— Start of Entries provided —

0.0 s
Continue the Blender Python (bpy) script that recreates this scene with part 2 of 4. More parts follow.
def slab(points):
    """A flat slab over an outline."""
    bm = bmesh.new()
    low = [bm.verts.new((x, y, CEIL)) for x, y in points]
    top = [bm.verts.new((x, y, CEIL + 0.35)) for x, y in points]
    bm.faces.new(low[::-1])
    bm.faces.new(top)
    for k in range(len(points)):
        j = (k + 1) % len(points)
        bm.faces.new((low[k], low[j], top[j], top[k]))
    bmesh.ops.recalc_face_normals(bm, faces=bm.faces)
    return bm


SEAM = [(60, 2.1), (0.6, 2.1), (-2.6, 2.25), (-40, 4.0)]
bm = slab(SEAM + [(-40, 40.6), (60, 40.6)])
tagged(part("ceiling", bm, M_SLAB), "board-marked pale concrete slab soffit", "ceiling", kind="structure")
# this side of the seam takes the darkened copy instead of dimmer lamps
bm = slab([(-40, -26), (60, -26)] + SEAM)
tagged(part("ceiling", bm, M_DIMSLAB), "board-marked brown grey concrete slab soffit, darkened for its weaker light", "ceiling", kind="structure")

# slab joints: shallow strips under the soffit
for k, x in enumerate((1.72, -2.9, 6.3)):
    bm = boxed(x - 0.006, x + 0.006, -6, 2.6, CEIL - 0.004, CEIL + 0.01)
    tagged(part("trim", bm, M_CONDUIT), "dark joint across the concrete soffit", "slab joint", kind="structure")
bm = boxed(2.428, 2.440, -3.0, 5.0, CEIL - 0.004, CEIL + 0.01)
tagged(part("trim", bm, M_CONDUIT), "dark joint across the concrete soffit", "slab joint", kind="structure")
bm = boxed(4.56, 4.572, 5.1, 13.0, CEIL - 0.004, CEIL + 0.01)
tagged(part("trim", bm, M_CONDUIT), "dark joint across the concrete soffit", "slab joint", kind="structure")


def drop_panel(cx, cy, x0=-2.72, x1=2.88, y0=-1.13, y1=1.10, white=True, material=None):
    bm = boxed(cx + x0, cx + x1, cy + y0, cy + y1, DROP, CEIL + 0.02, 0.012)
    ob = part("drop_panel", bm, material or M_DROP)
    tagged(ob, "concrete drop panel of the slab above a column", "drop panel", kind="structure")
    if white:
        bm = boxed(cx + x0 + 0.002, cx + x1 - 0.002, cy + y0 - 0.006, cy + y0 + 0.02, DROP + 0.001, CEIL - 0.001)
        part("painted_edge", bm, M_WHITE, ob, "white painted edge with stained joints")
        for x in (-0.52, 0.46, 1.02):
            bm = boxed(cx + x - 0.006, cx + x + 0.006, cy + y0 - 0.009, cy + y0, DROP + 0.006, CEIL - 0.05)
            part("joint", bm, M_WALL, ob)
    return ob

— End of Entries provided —
— Start of Entries provided —

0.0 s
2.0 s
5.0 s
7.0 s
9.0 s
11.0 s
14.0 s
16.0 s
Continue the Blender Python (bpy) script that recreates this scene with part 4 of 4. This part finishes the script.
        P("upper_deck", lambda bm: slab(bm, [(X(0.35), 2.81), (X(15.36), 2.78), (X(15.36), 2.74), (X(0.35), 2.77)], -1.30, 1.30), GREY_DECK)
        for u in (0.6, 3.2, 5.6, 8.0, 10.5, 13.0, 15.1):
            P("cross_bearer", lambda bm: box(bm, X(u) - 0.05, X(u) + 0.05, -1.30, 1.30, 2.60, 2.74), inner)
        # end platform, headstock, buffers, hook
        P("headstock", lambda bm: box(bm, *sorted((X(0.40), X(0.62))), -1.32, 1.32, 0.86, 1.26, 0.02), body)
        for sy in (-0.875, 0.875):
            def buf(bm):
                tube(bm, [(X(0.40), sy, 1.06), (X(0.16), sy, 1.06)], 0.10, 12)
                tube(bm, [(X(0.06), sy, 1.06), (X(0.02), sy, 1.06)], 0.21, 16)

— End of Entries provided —
— Start of Entries provided —

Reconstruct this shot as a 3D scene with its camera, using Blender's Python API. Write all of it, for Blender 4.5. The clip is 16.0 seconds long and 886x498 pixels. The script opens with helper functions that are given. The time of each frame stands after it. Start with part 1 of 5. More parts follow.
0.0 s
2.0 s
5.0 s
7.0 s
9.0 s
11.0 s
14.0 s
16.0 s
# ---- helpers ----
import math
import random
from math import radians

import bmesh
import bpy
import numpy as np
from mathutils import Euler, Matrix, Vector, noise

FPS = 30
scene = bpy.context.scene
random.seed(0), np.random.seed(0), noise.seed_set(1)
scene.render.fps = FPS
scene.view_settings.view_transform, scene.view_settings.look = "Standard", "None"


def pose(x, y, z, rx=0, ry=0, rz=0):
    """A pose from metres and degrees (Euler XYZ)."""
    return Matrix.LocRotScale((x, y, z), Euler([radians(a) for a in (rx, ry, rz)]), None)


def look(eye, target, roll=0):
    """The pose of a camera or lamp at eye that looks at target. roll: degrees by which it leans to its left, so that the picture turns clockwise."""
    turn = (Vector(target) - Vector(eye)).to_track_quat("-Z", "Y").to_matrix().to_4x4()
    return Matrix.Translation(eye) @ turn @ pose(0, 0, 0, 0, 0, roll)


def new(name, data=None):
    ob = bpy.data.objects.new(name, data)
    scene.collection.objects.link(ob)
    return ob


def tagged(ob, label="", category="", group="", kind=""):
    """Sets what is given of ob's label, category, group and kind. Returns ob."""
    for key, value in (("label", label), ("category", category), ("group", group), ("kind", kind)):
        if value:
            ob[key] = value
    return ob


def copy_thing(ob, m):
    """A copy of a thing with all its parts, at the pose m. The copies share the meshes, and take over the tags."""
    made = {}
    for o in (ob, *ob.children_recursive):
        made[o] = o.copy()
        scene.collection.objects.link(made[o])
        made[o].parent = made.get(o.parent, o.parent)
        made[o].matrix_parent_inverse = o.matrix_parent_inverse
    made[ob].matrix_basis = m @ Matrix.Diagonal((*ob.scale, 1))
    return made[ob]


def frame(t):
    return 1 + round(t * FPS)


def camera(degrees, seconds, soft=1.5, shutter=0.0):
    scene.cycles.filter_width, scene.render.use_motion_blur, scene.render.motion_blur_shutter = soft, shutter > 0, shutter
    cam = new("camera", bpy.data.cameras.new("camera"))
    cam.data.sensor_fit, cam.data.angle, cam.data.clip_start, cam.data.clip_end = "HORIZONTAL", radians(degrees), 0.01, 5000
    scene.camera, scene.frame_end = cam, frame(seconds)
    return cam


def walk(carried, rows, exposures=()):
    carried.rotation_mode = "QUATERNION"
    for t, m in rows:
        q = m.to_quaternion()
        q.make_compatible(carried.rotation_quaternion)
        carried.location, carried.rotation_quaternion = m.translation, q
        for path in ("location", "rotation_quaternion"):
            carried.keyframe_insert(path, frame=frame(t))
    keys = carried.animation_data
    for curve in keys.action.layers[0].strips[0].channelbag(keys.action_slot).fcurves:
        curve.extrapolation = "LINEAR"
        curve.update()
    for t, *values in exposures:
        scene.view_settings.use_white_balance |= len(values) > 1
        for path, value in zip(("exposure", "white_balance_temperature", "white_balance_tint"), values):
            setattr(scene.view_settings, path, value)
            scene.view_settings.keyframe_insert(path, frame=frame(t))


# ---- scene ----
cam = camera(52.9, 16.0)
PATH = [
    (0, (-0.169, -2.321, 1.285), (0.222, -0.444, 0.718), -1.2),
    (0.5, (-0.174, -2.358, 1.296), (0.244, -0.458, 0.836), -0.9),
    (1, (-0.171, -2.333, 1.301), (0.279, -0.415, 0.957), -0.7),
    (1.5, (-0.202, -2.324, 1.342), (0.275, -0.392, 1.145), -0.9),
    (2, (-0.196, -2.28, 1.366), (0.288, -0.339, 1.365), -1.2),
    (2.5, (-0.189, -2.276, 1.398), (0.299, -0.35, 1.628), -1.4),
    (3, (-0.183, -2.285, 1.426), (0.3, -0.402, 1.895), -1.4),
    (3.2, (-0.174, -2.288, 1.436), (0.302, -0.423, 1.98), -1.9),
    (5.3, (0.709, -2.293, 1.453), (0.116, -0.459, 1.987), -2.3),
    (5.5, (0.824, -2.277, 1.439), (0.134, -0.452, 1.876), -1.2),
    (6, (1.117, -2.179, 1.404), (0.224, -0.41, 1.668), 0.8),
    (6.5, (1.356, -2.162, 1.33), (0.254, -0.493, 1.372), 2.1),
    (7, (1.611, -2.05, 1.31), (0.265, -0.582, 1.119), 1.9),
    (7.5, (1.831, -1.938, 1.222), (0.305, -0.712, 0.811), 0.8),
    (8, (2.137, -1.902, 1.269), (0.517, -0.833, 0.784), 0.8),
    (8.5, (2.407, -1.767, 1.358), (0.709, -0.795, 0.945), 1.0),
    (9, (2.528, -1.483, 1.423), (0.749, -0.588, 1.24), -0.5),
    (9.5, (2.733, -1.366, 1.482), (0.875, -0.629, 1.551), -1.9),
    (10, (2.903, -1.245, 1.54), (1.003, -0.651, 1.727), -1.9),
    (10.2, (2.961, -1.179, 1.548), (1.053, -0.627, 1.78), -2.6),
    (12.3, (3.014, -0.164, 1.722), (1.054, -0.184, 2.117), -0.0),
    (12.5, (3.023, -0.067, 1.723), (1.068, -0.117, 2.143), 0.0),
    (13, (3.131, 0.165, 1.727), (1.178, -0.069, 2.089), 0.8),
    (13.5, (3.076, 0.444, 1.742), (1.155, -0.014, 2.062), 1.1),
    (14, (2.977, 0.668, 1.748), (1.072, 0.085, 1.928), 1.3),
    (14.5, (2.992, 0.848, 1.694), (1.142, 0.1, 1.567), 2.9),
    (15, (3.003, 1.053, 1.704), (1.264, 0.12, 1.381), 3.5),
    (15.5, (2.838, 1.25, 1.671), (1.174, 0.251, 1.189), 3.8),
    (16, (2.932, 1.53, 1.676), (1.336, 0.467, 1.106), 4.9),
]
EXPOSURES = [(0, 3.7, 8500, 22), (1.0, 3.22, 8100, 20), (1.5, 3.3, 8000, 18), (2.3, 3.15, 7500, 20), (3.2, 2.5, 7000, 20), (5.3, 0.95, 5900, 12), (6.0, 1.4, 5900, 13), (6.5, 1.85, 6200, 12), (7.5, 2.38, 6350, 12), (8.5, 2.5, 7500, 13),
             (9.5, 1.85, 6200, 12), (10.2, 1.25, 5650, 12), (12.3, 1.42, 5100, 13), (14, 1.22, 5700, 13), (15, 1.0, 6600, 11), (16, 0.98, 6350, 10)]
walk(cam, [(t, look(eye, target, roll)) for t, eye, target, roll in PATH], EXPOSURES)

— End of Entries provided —

Out of the material above, gather each line where "Vector" appears.

from mathutils import Euler, Matrix, Vector, noise
    turn = (Vector(target) - Vector(eye)).to_track_quat("-Z", "Y").to_matrix().to_4x4()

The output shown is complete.